# What is required
Reproduce every entry below precisely; do not include the pictures.

Scripts that build animated scenes
Begin
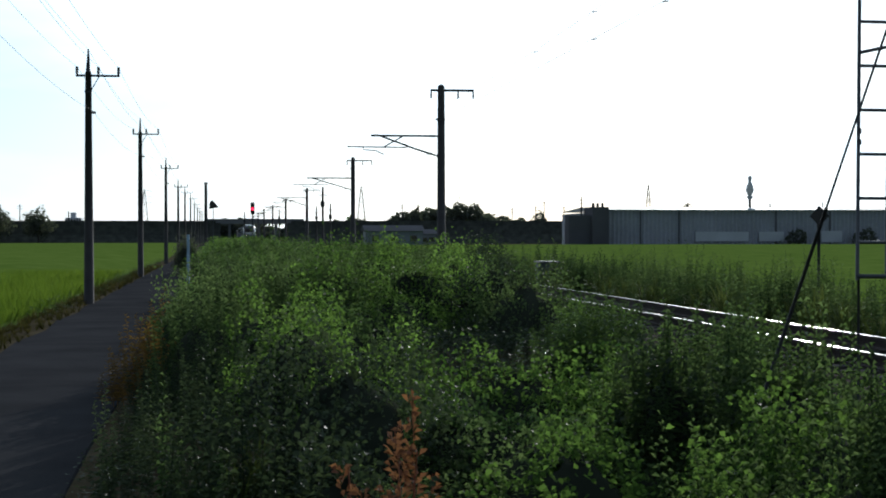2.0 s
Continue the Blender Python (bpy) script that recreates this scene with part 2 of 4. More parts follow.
# ---- ground ----
def canopy(x, y):
    """Height of the tops of the weeds on the bank between the lane and the track."""
    top = np.interp(y, [3, 8, 12, 20, 30, 60, 120, 300], [-0.35, -0.12, 0.08, 0.42, 0.78, 0.88, 0.75, 0.6])
    top = top - 0.5 * smooth01(x, 4.2, 5.8) * (1 - smooth01(y, 24, 34))
    top = top - 0.25 * (1 - smooth01(x, -1.6, -0.4))
    top = top - 0.55 * np.exp(-(((x - 3.0) / 0.8) ** 2 + ((y - 16.0) / 1.8) ** 2))
    return top


def ground_height(x, y):
    x, y = np.asarray(x, float), np.asarray(y, float)
    bank = np.minimum(canopy(x, y) - 0.72, -0.05)
    z = np.full(np.broadcast(x, y).shape, -1.28)
    z = np.where(x > -5.6, -1.28 + 0.30 * smooth01(x, -5.6, -4.6), z)
    up = smooth01(x, -1.45, 0.2)
    z = np.where(x > -1.45, -0.98 * (1 - up) + bank * up, z)
    bed = smooth01(x, 4.9, 5.5)
    z = np.where(x > 4.9, z * (1 - bed) + -0.34 * bed, z)
    z = np.where(x > 9.1, -0.34 - 0.94 * smooth01(x, 9.1, 13.5), z)
    return z


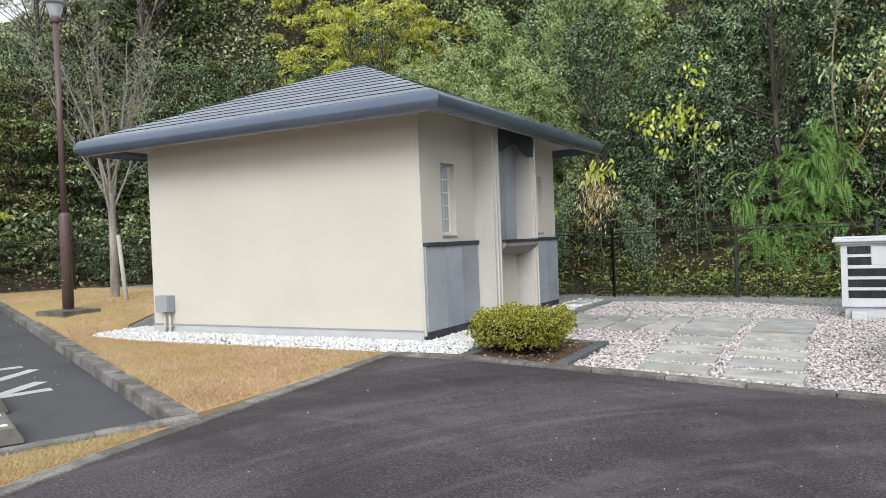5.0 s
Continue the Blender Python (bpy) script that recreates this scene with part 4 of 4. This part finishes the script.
# ---- black stone by the road ----
def build_stone():
    st = thing("stone_marker", "polished black stone marker with hewn edges and white marks", "stone monument", (-2.72, 3.24, -0.26))
    q = Vector((-0.645, 0.735, 0)).normalized()
    left = Vector((-q.y, q.x, 0))
    rim = [(-0.62, -0.15), (0.40, -0.15), (0.42, 0.10), (0.40, 0.30), (0.34, 0.42), (0.24, 0.53), (0.10, 0.60), (-0.2, 0.64), (-0.5, 0.60), (-0.62, 0.45)]
    m = Matrix.Translation((-2.55, 3.32, -0.31)) @ Matrix(((-left.x, q.x, 0, 0), (-left.y, q.y, 0, 0), (0, 0, 1, 0), (0, 0, 0, 1)))
    bm = bmesh.new()
    a = [bm.verts.new((x, 0.0, z)) for x, z in rim]
    b = [bm.verts.new((x + 0.02, 0.24, z + 0.01)) for x, z in rim]
    bm.faces.new(a)
    bm.faces.new(b[::-1])
    for i in range(len(rim)):
        j = (i + 1) % len(rim)
        bm.faces.new((a[j], a[i], b[i], b[j]))
    bmesh.ops.recalc_face_normals(bm, faces=bm.faces[:])
    bmesh.ops.subdivide_edges(bm, edges=bm.edges[:], cuts=5, use_grid_fill=True)
    r = random.Random(9)
    for v in bm.verts:
        if v.co.y > 0.03:
            v.co += Vector((r.uniform(-0.012, 0.012), r.uniform(-0.01, 0.01), r.uniform(-0.012, 0.012)))
    bm.transform(m)
    part("block", bm, M_roughstone, st, "hewn grey-black stone block")
    face = [(x * 0.88 - 0.01, max(z * 0.9, -0.15)) for x, z in rim]
    bm = bmesh.new()
    a = [bm.verts.new((x, -0.004, z)) for x, z in face]
    b = [bm.verts.new((x, 0.01, z)) for x, z in face]
    bm.faces.new(a)
    bm.faces.new(b[::-1])
    for i in range(len(rim)):
        j = (i + 1) % len(rim)
        bm.faces.new((a[j], a[i], b[i], b[j]))
    bmesh.ops.recalc_face_normals(bm, faces=bm.faces[:])
    bm.transform(m)
    part("polished_face", bm, M_blackstone, st, "polished black face")
    for x0, x1, z0, z1 in ((0.06, 0.19, 0.30, 0.325), (0.04, 0.2, 0.255, 0.275), (0.08, 0.17, 0.215, 0.235), (0.115, 0.135, 0.16, 0.33), (0.05, 0.2, 0.15, 0.17)):
        b2 = box(x0, x1, -0.008, -0.003, z0, z1, 0.002)
        b2.transform(m)
        part("white_bar", b2, M_white, st)


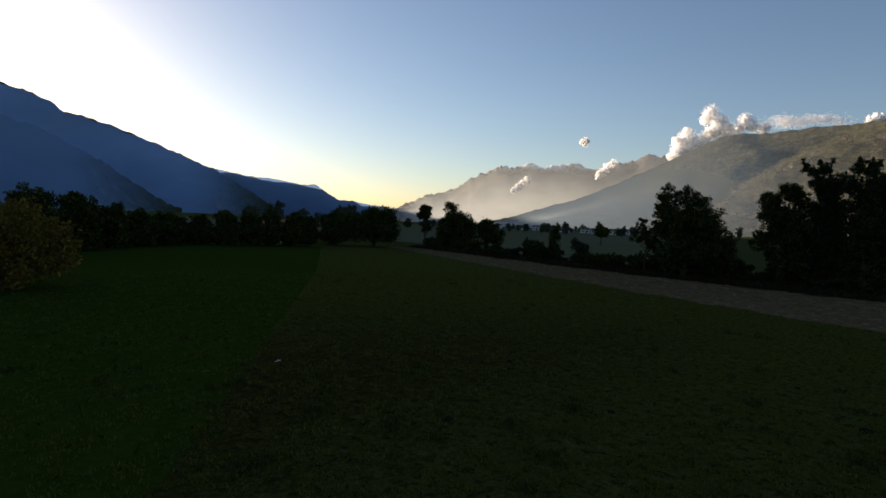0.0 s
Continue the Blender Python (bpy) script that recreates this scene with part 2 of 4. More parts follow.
ROOF = plain_material("stone_roof", (0.17, 0.15, 0.14), 0.85, 0.25, 1.5)
TILE = plain_material("red_roof_tile", (0.26, 0.12, 0.08), 0.85, 0.25, 1.5)
GLASS = plain_material("dark_window", (0.03, 0.035, 0.04), 0.15, 0.1, 1.0)
SHUTTER = plain_material("brown_shutter", (0.09, 0.055, 0.035), 0.7, 0.2, 3.0)
ROCK = plain_material("pale_rock", (0.25, 0.21, 0.16), 0.95, 0.35, 0.08)
CROP = leaf_material("crop_leaf", (0.012, 0.023, 0.004), (0.026, 0.045, 0.008), (0.048, 0.074, 0.016), 0.7)
TUSSOCK = leaf_material("tussock_blade", (0.020, 0.027, 0.007), (0.042, 0.052, 0.013), (0.075, 0.082, 0.026), 0.7)
SCRUB = leaf_material("hillside_scrub", (0.034, 0.037, 0.016), (0.066, 0.063, 0.027), (0.125, 0.096, 0.040), 0.9)
HILL = hill_material()
WOODED = forest_slope_material()
SNOWY = snow_range_material()
CLOUD = cloud_material()
WISP = wisp_material()
# glow of sunlit haze, painted as the sheets' own tints
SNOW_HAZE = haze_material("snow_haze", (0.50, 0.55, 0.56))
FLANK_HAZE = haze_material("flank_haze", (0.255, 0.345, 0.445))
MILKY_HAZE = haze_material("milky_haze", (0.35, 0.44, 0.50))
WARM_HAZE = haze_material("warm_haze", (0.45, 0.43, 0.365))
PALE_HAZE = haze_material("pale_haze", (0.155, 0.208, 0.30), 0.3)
# blue veil of shaded air, painted as sheet colour
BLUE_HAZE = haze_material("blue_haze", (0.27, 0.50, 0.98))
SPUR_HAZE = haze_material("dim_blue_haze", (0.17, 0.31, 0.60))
# paler sheet tints painted as haze over far slopes and fields
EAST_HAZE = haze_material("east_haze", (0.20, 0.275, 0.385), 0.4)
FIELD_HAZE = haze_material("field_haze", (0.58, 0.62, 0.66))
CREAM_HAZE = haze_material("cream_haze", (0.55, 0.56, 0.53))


# ---- building blocks ----
def mesh_of(name, verts, faces, material, smooth_shade=False):
    me = bpy.data.meshes.new(name)
    me.from_pydata([tuple(v) for v in np.asarray(verts, float).tolist()], [], [tuple(f) for f in faces])
    me.materials.append(material)
    if smooth_shade:
        me.polygons.foreach_set("use_smooth", [True] * len(me.polygons))
    me.update()
    return me


def quads_mesh(name, corners, material):
    """Loose four-cornered pieces: corners is n x 4 x 3."""
    n = len(corners)
    return mesh_of(name, np.reshape(corners, (-1, 3)), np.arange(4 * n).reshape(n, 4).tolist(), material)


def link(name, me, parent=None, label=""):
    ob = new(name, me)
    if parent is not None:
        ob.parent = parent
    if label:
        tagged(ob, label)
    return ob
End
# Result for this exercise
2.0 s
Continue the Blender Python (bpy) script that recreates this scene with part 2 of 4. More parts follow.
# ---- ground ----
def canopy(x, y):
    """Height of the tops of the weeds on the bank between the lane and the track."""
    top = np.interp(y, [3, 8, 12, 20, 30, 60, 120, 300], [-0.35, -0.12, 0.08, 0.42, 0.78, 0.88, 0.75, 0.6])
    top = top - 0.5 * smooth01(x, 4.2, 5.8) * (1 - smooth01(y, 24, 34))
    top = top - 0.25 * (1 - smooth01(x, -1.6, -0.4))
    top = top - 0.55 * np.exp(-(((x - 3.0) / 0.8) ** 2 + ((y - 16.0) / 1.8) ** 2))
    return top


def ground_height(x, y):
    x, y = np.asarray(x, float), np.asarray(y, float)
    bank = np.minimum(canopy(x, y) - 0.72, -0.05)
    z = np.full(np.broadcast(x, y).shape, -1.28)
    z = np.where(x > -5.6, -1.28 + 0.30 * smooth01(x, -5.6, -4.6), z)
    up = smooth01(x, -1.45, 0.2)
    z = np.where(x > -1.45, -0.98 * (1 - up) + bank * up, z)
    bed = smooth01(x, 4.9, 5.5)
    z = np.where(x > 4.9, z * (1 - bed) + -0.34 * bed, z)
    z = np.where(x > 9.1, -0.34 - 0.94 * smooth01(x, 9.1, 13.5), z)
    return z


5.0 s
Continue the Blender Python (bpy) script that recreates this scene with part 4 of 4. This part finishes the script.
# ---- black stone by the road ----
def build_stone():
    st = thing("stone_marker", "polished black stone marker with hewn edges and white marks", "stone monument", (-2.72, 3.24, -0.26))
    q = Vector((-0.645, 0.735, 0)).normalized()
    left = Vector((-q.y, q.x, 0))
    rim = [(-0.62, -0.15), (0.40, -0.15), (0.42, 0.10), (0.40, 0.30), (0.34, 0.42), (0.24, 0.53), (0.10, 0.60), (-0.2, 0.64), (-0.5, 0.60), (-0.62, 0.45)]
    m = Matrix.Translation((-2.55, 3.32, -0.31)) @ Matrix(((-left.x, q.x, 0, 0), (-left.y, q.y, 0, 0), (0, 0, 1, 0), (0, 0, 0, 1)))
    bm = bmesh.new()
    a = [bm.verts.new((x, 0.0, z)) for x, z in rim]
    b = [bm.verts.new((x + 0.02, 0.24, z + 0.01)) for x, z in rim]
    bm.faces.new(a)
    bm.faces.new(b[::-1])
    for i in range(len(rim)):
        j = (i + 1) % len(rim)
        bm.faces.new((a[j], a[i], b[i], b[j]))
    bmesh.ops.recalc_face_normals(bm, faces=bm.faces[:])
    bmesh.ops.subdivide_edges(bm, edges=bm.edges[:], cuts=5, use_grid_fill=True)
    r = random.Random(9)
    for v in bm.verts:
        if v.co.y > 0.03:
            v.co += Vector((r.uniform(-0.012, 0.012), r.uniform(-0.01, 0.01), r.uniform(-0.012, 0.012)))
    bm.transform(m)
    part("block", bm, M_roughstone, st, "hewn grey-black stone block")
    face = [(x * 0.88 - 0.01, max(z * 0.9, -0.15)) for x, z in rim]
    bm = bmesh.new()
    a = [bm.verts.new((x, -0.004, z)) for x, z in face]
    b = [bm.verts.new((x, 0.01, z)) for x, z in face]
    bm.faces.new(a)
    bm.faces.new(b[::-1])
    for i in range(len(rim)):
        j = (i + 1) % len(rim)
        bm.faces.new((a[j], a[i], b[i], b[j]))
    bmesh.ops.recalc_face_normals(bm, faces=bm.faces[:])
    bm.transform(m)
    part("polished_face", bm, M_blackstone, st, "polished black face")
    for x0, x1, z0, z1 in ((0.06, 0.19, 0.30, 0.325), (0.04, 0.2, 0.255, 0.275), (0.08, 0.17, 0.215, 0.235), (0.115, 0.135, 0.16, 0.33), (0.05, 0.2, 0.15, 0.17)):
        b2 = box(x0, x1, -0.008, -0.003, z0, z1, 0.002)
        b2.transform(m)
        part("white_bar", b2, M_white, st)


0.0 s
Continue the Blender Python (bpy) script that recreates this scene with part 2 of 4. More parts follow.
ROOF = plain_material("stone_roof", (0.17, 0.15, 0.14), 0.85, 0.25, 1.5)
TILE = plain_material("red_roof_tile", (0.26, 0.12, 0.08), 0.85, 0.25, 1.5)
GLASS = plain_material("dark_window", (0.03, 0.035, 0.04), 0.15, 0.1, 1.0)
SHUTTER = plain_material("brown_shutter", (0.09, 0.055, 0.035), 0.7, 0.2, 3.0)
ROCK = plain_material("pale_rock", (0.25, 0.21, 0.16), 0.95, 0.35, 0.08)
CROP = leaf_material("crop_leaf", (0.012, 0.023, 0.004), (0.026, 0.045, 0.008), (0.048, 0.074, 0.016), 0.7)
TUSSOCK = leaf_material("tussock_blade", (0.020, 0.027, 0.007), (0.042, 0.052, 0.013), (0.075, 0.082, 0.026), 0.7)
SCRUB = leaf_material("hillside_scrub", (0.034, 0.037, 0.016), (0.066, 0.063, 0.027), (0.125, 0.096, 0.040), 0.9)
HILL = hill_material()
WOODED = forest_slope_material()
SNOWY = snow_range_material()
CLOUD = cloud_material()
WISP = wisp_material()
# glow of sunlit haze, painted as the sheets' own tints
SNOW_HAZE = haze_material("snow_haze", (0.50, 0.55, 0.56))
FLANK_HAZE = haze_material("flank_haze", (0.255, 0.345, 0.445))
MILKY_HAZE = haze_material("milky_haze", (0.35, 0.44, 0.50))
WARM_HAZE = haze_material("warm_haze", (0.45, 0.43, 0.365))
PALE_HAZE = haze_material("pale_haze", (0.155, 0.208, 0.30), 0.3)
# blue veil of shaded air, painted as sheet colour
BLUE_HAZE = haze_material("blue_haze", (0.27, 0.50, 0.98))
SPUR_HAZE = haze_material("dim_blue_haze", (0.17, 0.31, 0.60))
# paler sheet tints painted as haze over far slopes and fields
EAST_HAZE = haze_material("east_haze", (0.20, 0.275, 0.385), 0.4)
FIELD_HAZE = haze_material("field_haze", (0.58, 0.62, 0.66))
CREAM_HAZE = haze_material("cream_haze", (0.55, 0.56, 0.53))


# ---- building blocks ----
def mesh_of(name, verts, faces, material, smooth_shade=False):
    me = bpy.data.meshes.new(name)
    me.from_pydata([tuple(v) for v in np.asarray(verts, float).tolist()], [], [tuple(f) for f in faces])
    me.materials.append(material)
    if smooth_shade:
        me.polygons.foreach_set("use_smooth", [True] * len(me.polygons))
    me.update()
    return me


def quads_mesh(name, corners, material):
    """Loose four-cornered pieces: corners is n x 4 x 3."""
    n = len(corners)
    return mesh_of(name, np.reshape(corners, (-1, 3)), np.arange(4 * n).reshape(n, 4).tolist(), material)


def link(name, me, parent=None, label=""):
    ob = new(name, me)
    if parent is not None:
        ob.parent = parent
    if label:
        tagged(ob, label)
    return ob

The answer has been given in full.